Por Bruno R. R. Santos
“And either way you turn
I'll be there
Open up your skull
I'll be there
Climbing up the walls”
Radiohead, Climbing Up The Walls
Amor, você lembra o dia que cheirei seu cabelo, cê lembra? Eu passei por você naquele ônibus lotado, seus olhos nem repararam, mas eu cheirei que até tremi as pernas. Amor, não pense que é saudade, sei que você se mudou, sei que sua casa tem vigilância 24 horas e tem aqueles porteiros crioulos de 2 metros de altura, mas amor se liga: eu te amo, porra. Aquele dia em que estávamos na boate, nós dançamos ao som do Depeche e Moby, se liga nesse dia? Quando a lua brilhava tanto que o LSD fez a gente ver o Sinatra saltando na chuva fina. Não quero te ver assim, cheia de medo e nóia, saca? A verdade é que meu peito ainda dói quando me lembro daquela facada que a senhorita me deu, lembra? Doeu pra cacete, vagabunda.
Não quis te xingar.
Podemos ser amigos ainda.
Amigos até morrermos, o que acha?
Eu cuido da sua casa, da sua avó doente.
Do seu papagaio José.
Eu posso guardar a fechadura, vigiar o negão de 2 metros, afinal, confiar em negro é demais.
Posso pentear seus cabelos enquanto você tira aquele cochilo depois do almoço.
Não importa aonde você vá, céu ou inferno, Babel ou Atlântica. Eu estarei lá. Vigiando seu corpo bronzeado, aparando os pelos escuros, alisando sua mão sem sequer tocar na pele. Não importa a vigilância, eu tenho todas as chaves do mundo em mãos. Não importa os muros, se preciso meus dedos escalam o Monte Everest. Não importa o alarme, sou rápido como um puma, sagaz como a hiena. Não adianta pedir para a polícia passar pela vizinhança, não adianta pedir para o seu melhor amigo gay dormir com você, não adianta ter um Pit Bull com nome de Dentinho, não adianta dormir armada com a faca de cortar carne, não adianta ter o sono leve, não adianta se mudar para outro país, não adianta olhar para os lados enquanto vai fazer as compras do mês, não adianta trocar a fechadura todo dia, não adianta ter insônia, não adianta.
Só quero ser seu amigo agora, não entende?
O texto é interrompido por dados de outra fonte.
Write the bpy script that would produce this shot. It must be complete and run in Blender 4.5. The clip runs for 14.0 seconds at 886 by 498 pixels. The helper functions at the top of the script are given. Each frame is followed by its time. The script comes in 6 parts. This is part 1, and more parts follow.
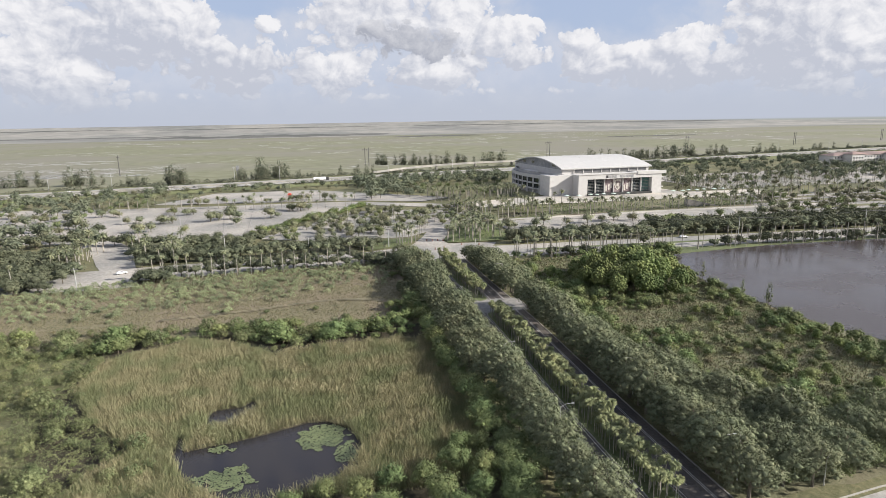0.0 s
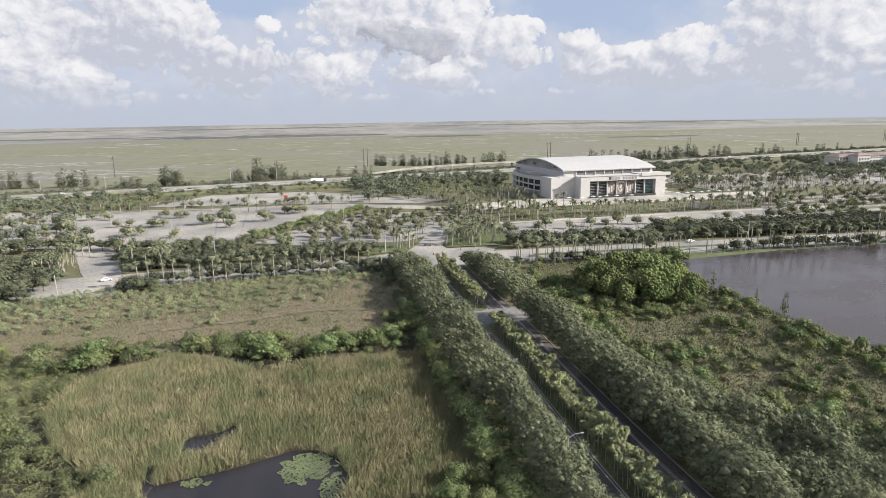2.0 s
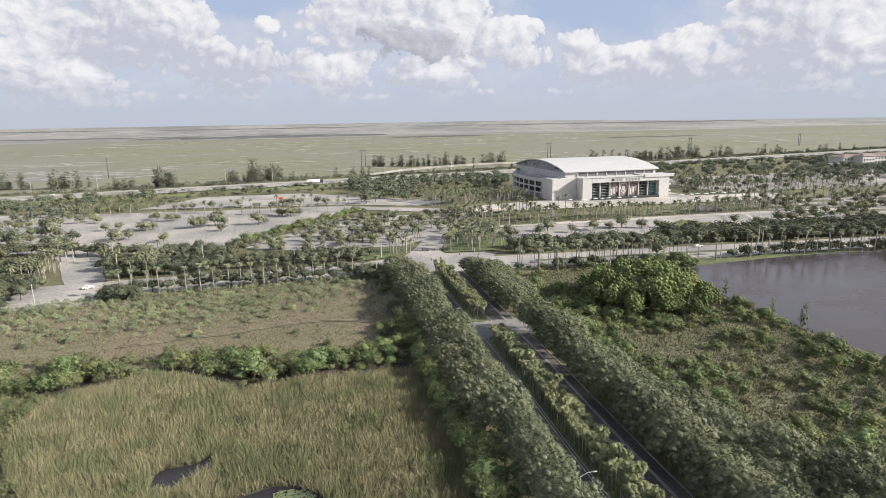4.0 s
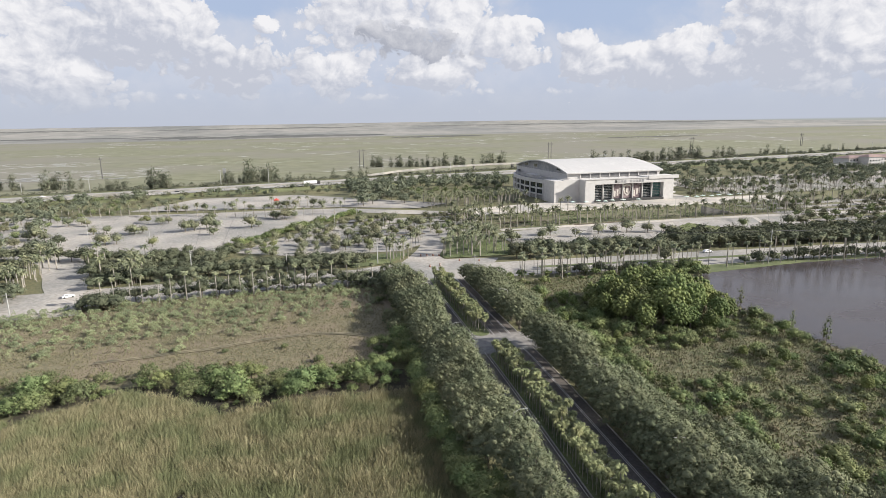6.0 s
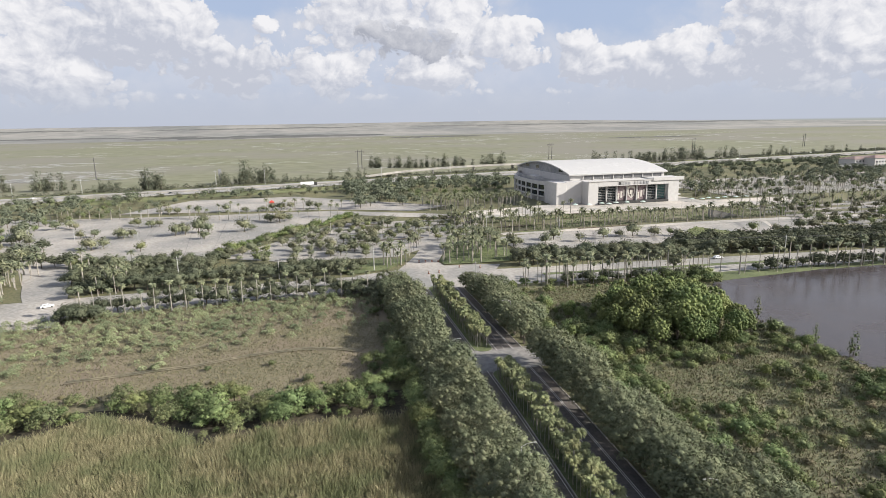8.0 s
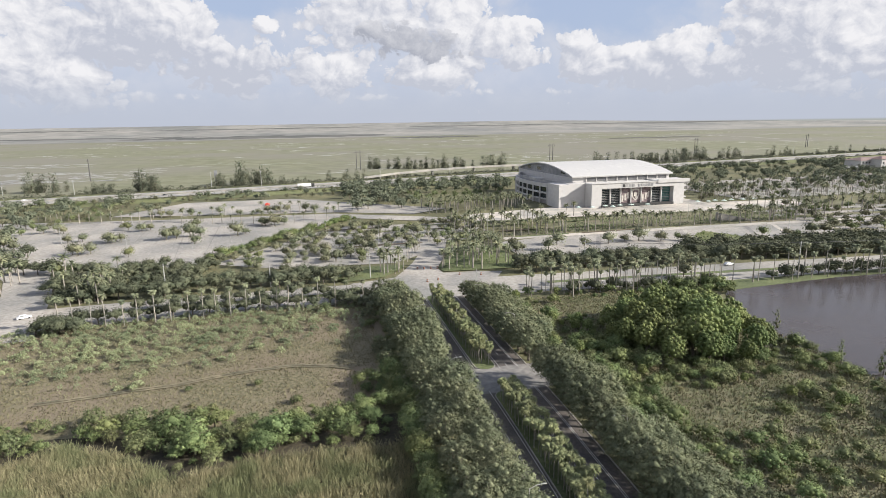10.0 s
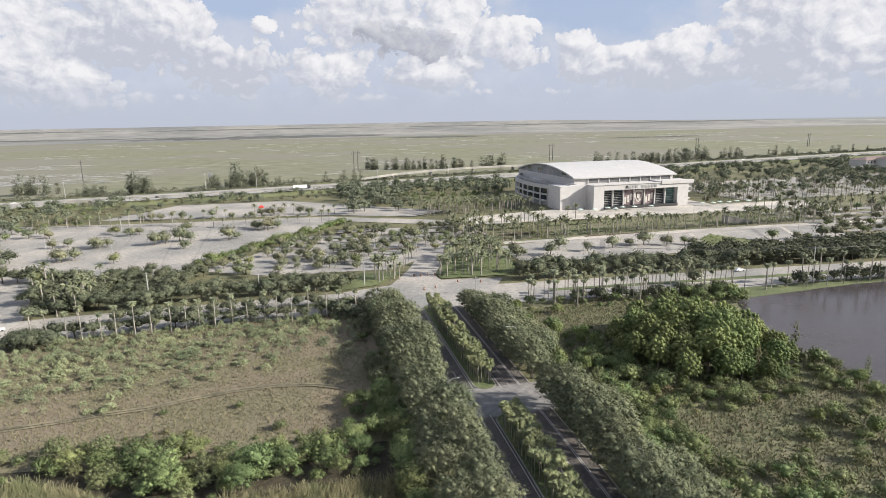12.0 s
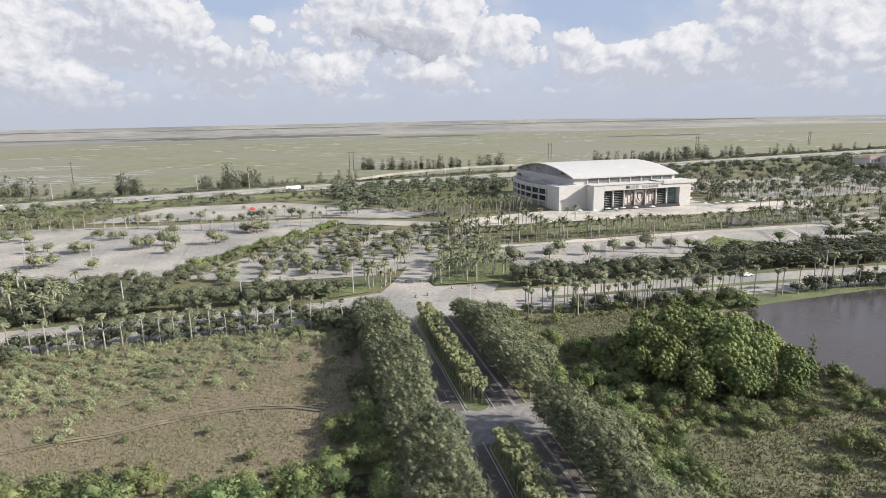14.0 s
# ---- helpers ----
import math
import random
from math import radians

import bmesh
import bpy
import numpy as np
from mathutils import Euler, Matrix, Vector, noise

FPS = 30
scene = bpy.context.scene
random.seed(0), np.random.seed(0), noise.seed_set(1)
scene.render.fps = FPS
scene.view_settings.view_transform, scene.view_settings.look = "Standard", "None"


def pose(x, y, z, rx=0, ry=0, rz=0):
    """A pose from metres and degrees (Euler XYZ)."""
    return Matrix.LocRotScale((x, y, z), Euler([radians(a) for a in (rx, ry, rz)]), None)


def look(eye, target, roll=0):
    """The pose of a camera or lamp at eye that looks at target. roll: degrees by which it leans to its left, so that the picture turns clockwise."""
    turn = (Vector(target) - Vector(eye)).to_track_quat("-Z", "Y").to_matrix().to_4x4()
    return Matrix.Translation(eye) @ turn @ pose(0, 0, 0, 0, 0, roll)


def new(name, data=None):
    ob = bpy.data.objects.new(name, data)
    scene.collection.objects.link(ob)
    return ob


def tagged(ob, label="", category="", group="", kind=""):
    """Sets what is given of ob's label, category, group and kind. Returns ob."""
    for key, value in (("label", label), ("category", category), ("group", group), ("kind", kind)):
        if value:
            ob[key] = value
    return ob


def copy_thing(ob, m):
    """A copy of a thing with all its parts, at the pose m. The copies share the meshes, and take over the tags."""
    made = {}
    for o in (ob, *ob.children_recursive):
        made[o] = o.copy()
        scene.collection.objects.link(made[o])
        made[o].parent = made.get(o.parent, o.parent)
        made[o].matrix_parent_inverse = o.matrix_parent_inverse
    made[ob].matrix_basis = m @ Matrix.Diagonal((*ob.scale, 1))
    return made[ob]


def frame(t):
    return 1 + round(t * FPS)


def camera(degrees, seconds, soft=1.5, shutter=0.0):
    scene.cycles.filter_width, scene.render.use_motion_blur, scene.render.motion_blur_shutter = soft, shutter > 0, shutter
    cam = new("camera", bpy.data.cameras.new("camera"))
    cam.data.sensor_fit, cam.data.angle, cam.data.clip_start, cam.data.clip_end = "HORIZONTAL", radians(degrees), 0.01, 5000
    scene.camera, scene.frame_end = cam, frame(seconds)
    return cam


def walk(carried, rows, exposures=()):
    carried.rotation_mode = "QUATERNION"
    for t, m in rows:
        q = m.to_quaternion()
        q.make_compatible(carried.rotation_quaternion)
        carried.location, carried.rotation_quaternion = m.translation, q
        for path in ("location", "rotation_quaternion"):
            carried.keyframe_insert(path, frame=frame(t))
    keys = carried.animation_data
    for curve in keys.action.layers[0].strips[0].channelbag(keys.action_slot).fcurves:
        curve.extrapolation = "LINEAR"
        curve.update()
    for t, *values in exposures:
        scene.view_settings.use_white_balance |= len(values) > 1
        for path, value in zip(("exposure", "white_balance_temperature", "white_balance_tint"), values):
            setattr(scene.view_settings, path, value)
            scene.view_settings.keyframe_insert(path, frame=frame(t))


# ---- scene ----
# ---- camera ----
cam = camera(74.0, 14.0, 0.55)
PATH = [
    (0.0, -58.70, 0.00, 65.00, -12.22, -1.03, -12.50),
    (1.5, -56.30, 8.07, 65.00, -12.19, -1.01, -12.48),
    (3.0, -53.90, 16.55, 65.00, -12.17, -1.01, -12.53),
    (5.5, -50.24, 31.21, 65.20, -12.18, -0.99, -12.62),
    (7.5, -47.48, 43.20, 65.35, -12.18, -0.96, -12.69),
    (10.5, -43.17, 60.37, 65.70, -12.15, -0.94, -12.72),
    (12.0, -40.58, 68.81, 65.80, -12.16, -1.07, -12.78),
    (13.0, -38.36, 74.67, 65.60, -12.21, -1.18, -12.84),
    (14.0, -35.43, 80.47, 65.45, -12.23, -1.25, -12.88),
]
walk(cam, [(t, pose(x, y, z) @ pose(0, 0, 0, 0, 0, yaw) @ pose(0, 0, 0, 90 + pitch) @ pose(0, 0, 0, 0, 0, roll))
           for t, x, y, z, pitch, roll, yaw in PATH], [(0.0, 0.85), (14.0, 0.85)])

# ---- sky and sun ----
SUN_AZ, SUN_EL = 112.0, 26.0          # degrees clockwise from +y, degrees up
world = bpy.data.worlds.new("world")
scene.world = world
world.use_nodes = True
wt = world.node_tree
wt.nodes.clear()


def wire(tree, kind, inputs=(), **props):
    """A node with its inputs set from values or sockets."""
    n = tree.nodes.new(kind)
    for k, v in props.items():
        setattr(n, k, v)
    for k, v in dict(inputs).items():
        if isinstance(v, bpy.types.NodeSocket):
            tree.links.new(v, n.inputs[k])
        else:
            n.inputs[k].default_value = v
    return n


def calc(tree, op, a, b=None, c=None, clamp=False):
    ins = {0: a}
    if b is not None:
        ins[1] = b
    if c is not None:
        ins[2] = c
    return wire(tree, "ShaderNodeMath", ins, operation=op, use_clamp=clamp).outputs[0]


def blend(tree, fac, a, b, mode="MIX"):
    n = wire(tree, "ShaderNodeMix", (), data_type="RGBA", blend_type=mode)
    for k, v in ((0, fac), (6, a), (7, b)):
        if isinstance(v, bpy.types.NodeSocket):
            tree.links.new(v, n.inputs[k])
        else:
            n.inputs[k].default_value = v
    return n.outputs[2]


def ramp(tree, fac, lo, hi, a=0.0, b=1.0):
    n = wire(tree, "ShaderNodeMapRange", {0: fac, 1: lo, 2: hi, 3: a, 4: b}, interpolation_type="SMOOTHSTEP")
    return n.outputs[0]


sky = wire(wt, "ShaderNodeTexSky", (), sky_type="NISHITA", sun_disc=False, sun_elevation=radians(SUN_EL),
           sun_rotation=radians(SUN_AZ), air_density=1.2, dust_density=2.5, ozone_density=1.0)
coord = wire(wt, "ShaderNodeTexCoord").outputs["Generated"]
sep = wire(wt, "ShaderNodeSeparateXYZ", {0: coord})
az = calc(wt, "ARCTAN2", sep.outputs[0], sep.outputs[1])
el = calc(wt, "ARCSINE", sep.outputs[2])
azd = calc(wt, "MULTIPLY", az, 57.2958)
eld = calc(wt, "MULTIPLY", el, 57.2958)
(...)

Você não me conhece direito, mas eu sei quem é você. Eu anoto seus passos no meu caderno, eu te persigo desde que você nasceu. Quando eu tentei te beijar, sem maldade alguma, só para você experimentar o chiclete que eu estava mastigando, você quebrou meu nariz, sua puta. Quando entrei na sua casa antiga, eu só queria um café, nada demais, conversar sobre o mestrado em comunicação que você estava para fazer, sobre sua mãe doente, só conversar.
Daí você enfia a faca no meu peito.
Olha, assim fica complicado.
Estou tentando ser racional, sabe?
Na terceira e quarta vez você também não foi sensata. Os polícias também não foram.
Mas estou livre, já tenho tudo o que preciso para velar seu sono. Sua casa nova é linda. Esse país é perfeito. Você hein, sempre com um bom gosto admirável.
Podemos ser amigos, certo? Sem violência dessa vez, sua escrota.
Só aprenda uma coisa, sua cabeça é minha. Vou martelar ela com minha presença até o fim dos nossos corpos, quando estiveres enterrada, estarei lá, chupando as minhocas e vermes do seu couro cabeludo necrosado.
Não adianta virar para esquerda ou direita, não importa a direção, eu estarei lá. Abrindo seus órgãos, chupando sua vida, olhando dentro de ti e gritando que você é minha. Mastigando cada célula, cada partícula, cada doença.
Amigos para sempre.
Estou do seu lado, não está vendo, bela adormecida? Seu sono inquieto, aterrorizante. Provavelmente tendo um pesadelo. Tão linda com esses cachos caindo nos ombros nus.
Tão linda roncando.
Sem facas agora, baby.
Acho que fiz algum barulho, seus olhos estão se abrindo.
Perfeito.
“Que saudade. Pensei que não se lembraria mais de mim.”
Sua expressão de medo nunca mudou.
Tu és a mesma menininha que se assustava com os sons do bicho papão na infância.